# What you need to do
Reproduce the lines of the material exactly, excluding every image.
--- BEGIN ---
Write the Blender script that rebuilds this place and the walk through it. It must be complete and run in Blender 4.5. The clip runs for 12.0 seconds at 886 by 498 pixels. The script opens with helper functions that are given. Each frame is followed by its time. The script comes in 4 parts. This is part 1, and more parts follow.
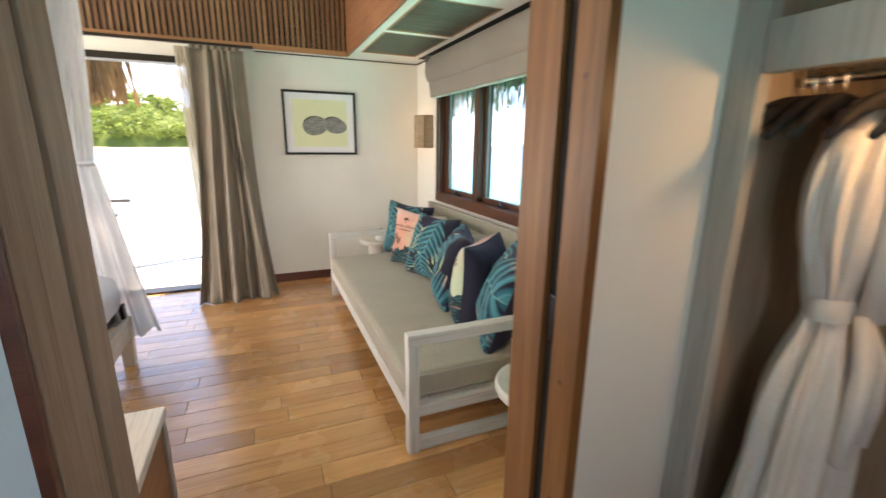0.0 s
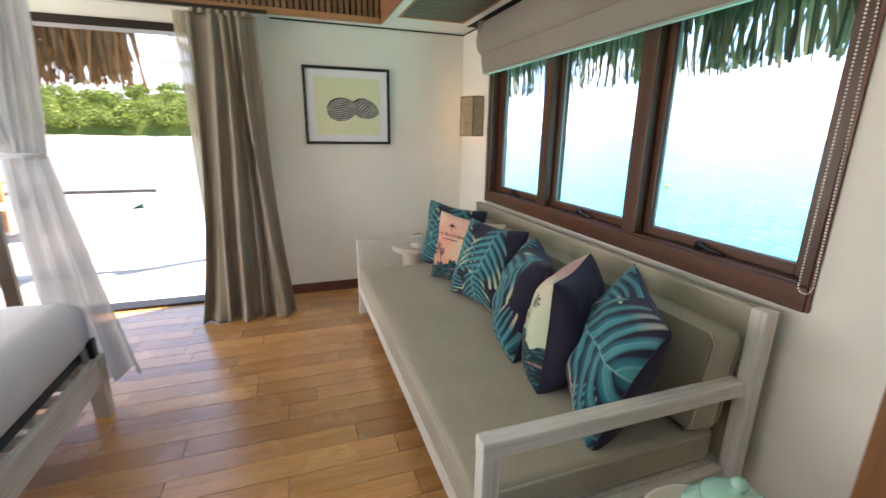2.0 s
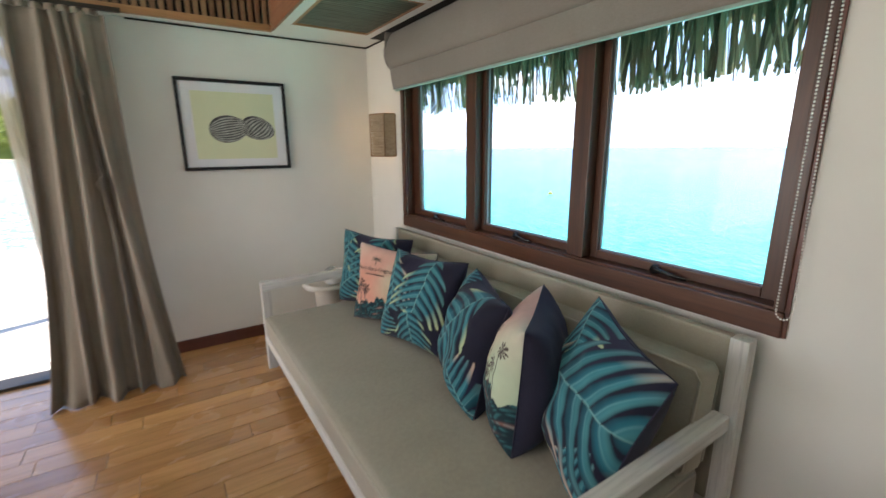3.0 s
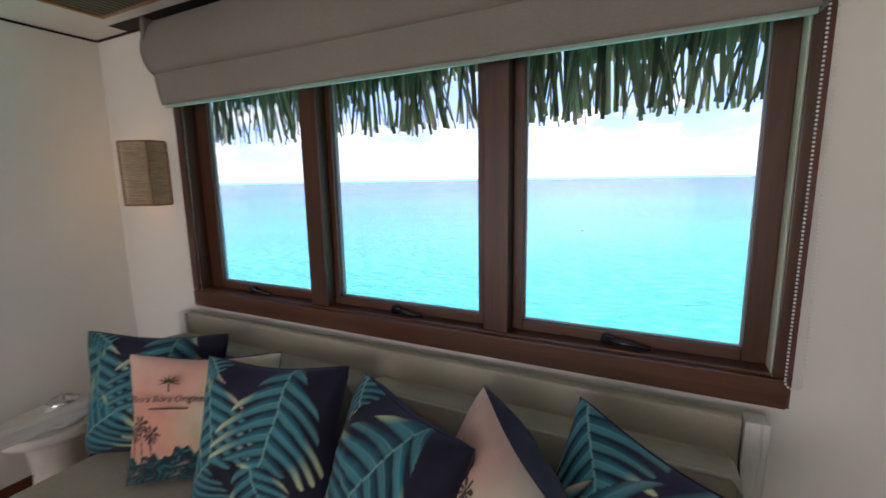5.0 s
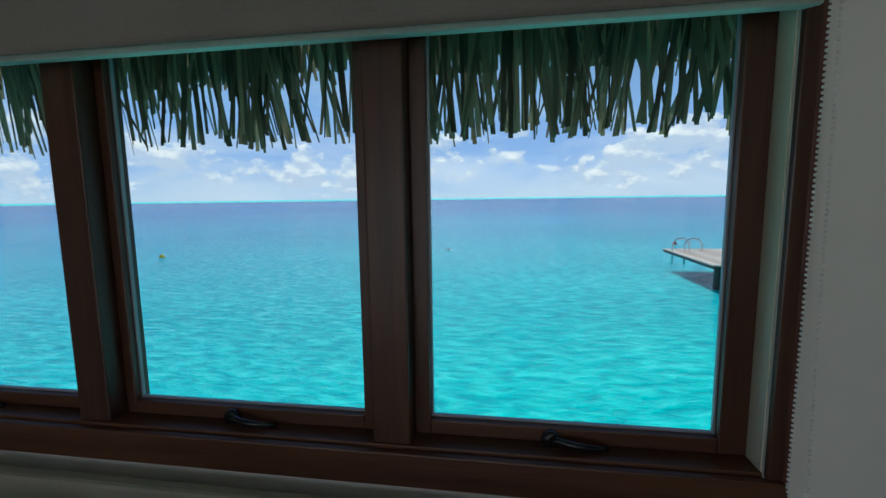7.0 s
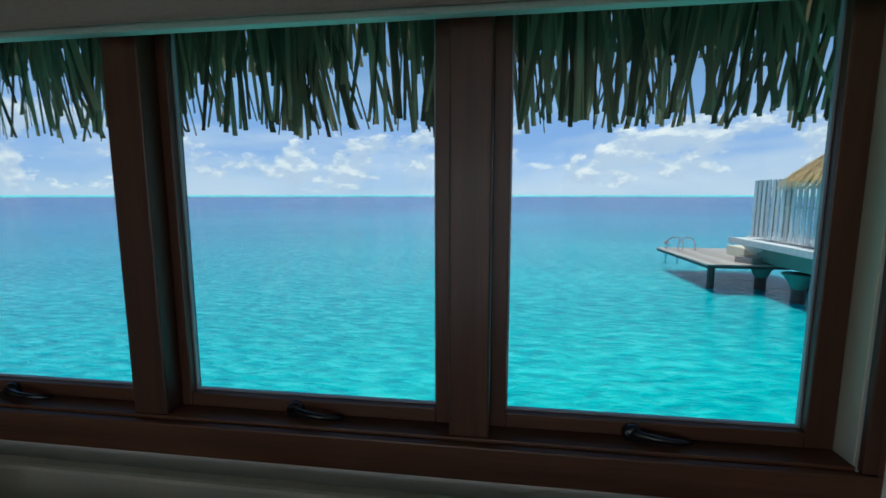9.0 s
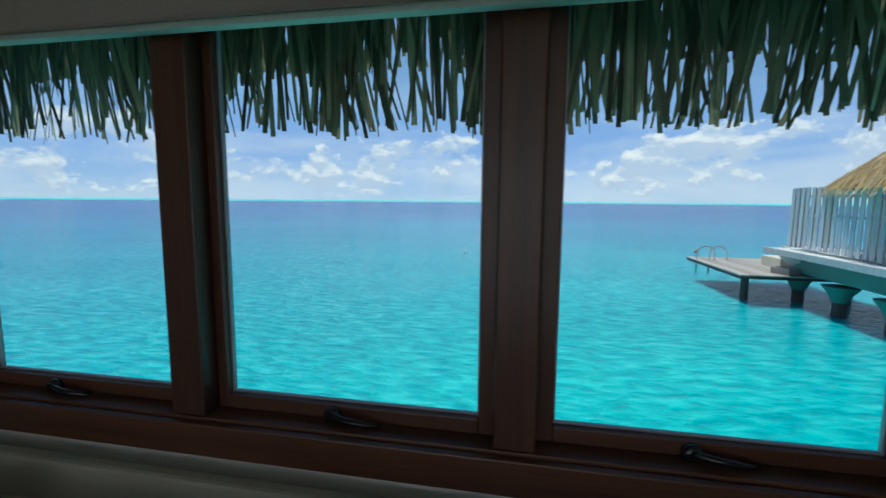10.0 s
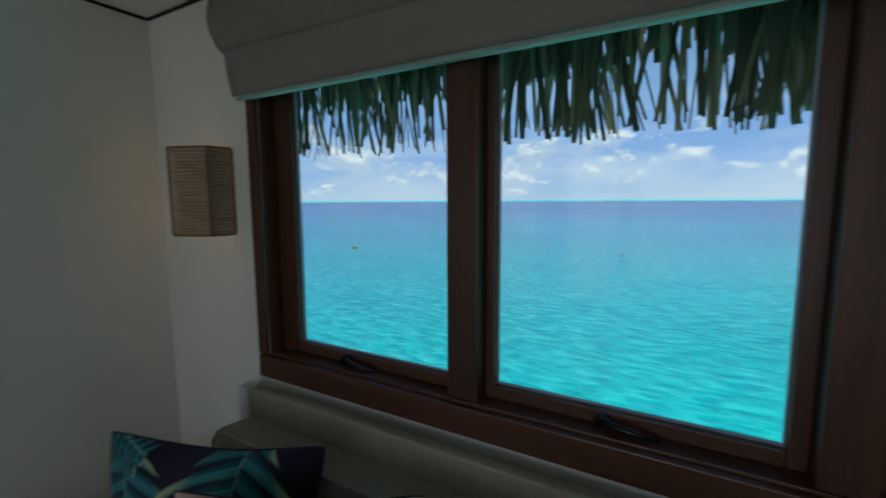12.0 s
--- END ---
# Complete answer
Write the Blender script that rebuilds this place and the walk through it. It must be complete and run in Blender 4.5. The clip runs for 12.0 seconds at 886 by 498 pixels. The script opens with helper functions that are given. Each frame is followed by its time. The script comes in 4 parts. This is part 1, and more parts follow.
0.0 s
2.0 s
3.0 s
5.0 s
7.0 s
9.0 s
10.0 s
12.0 s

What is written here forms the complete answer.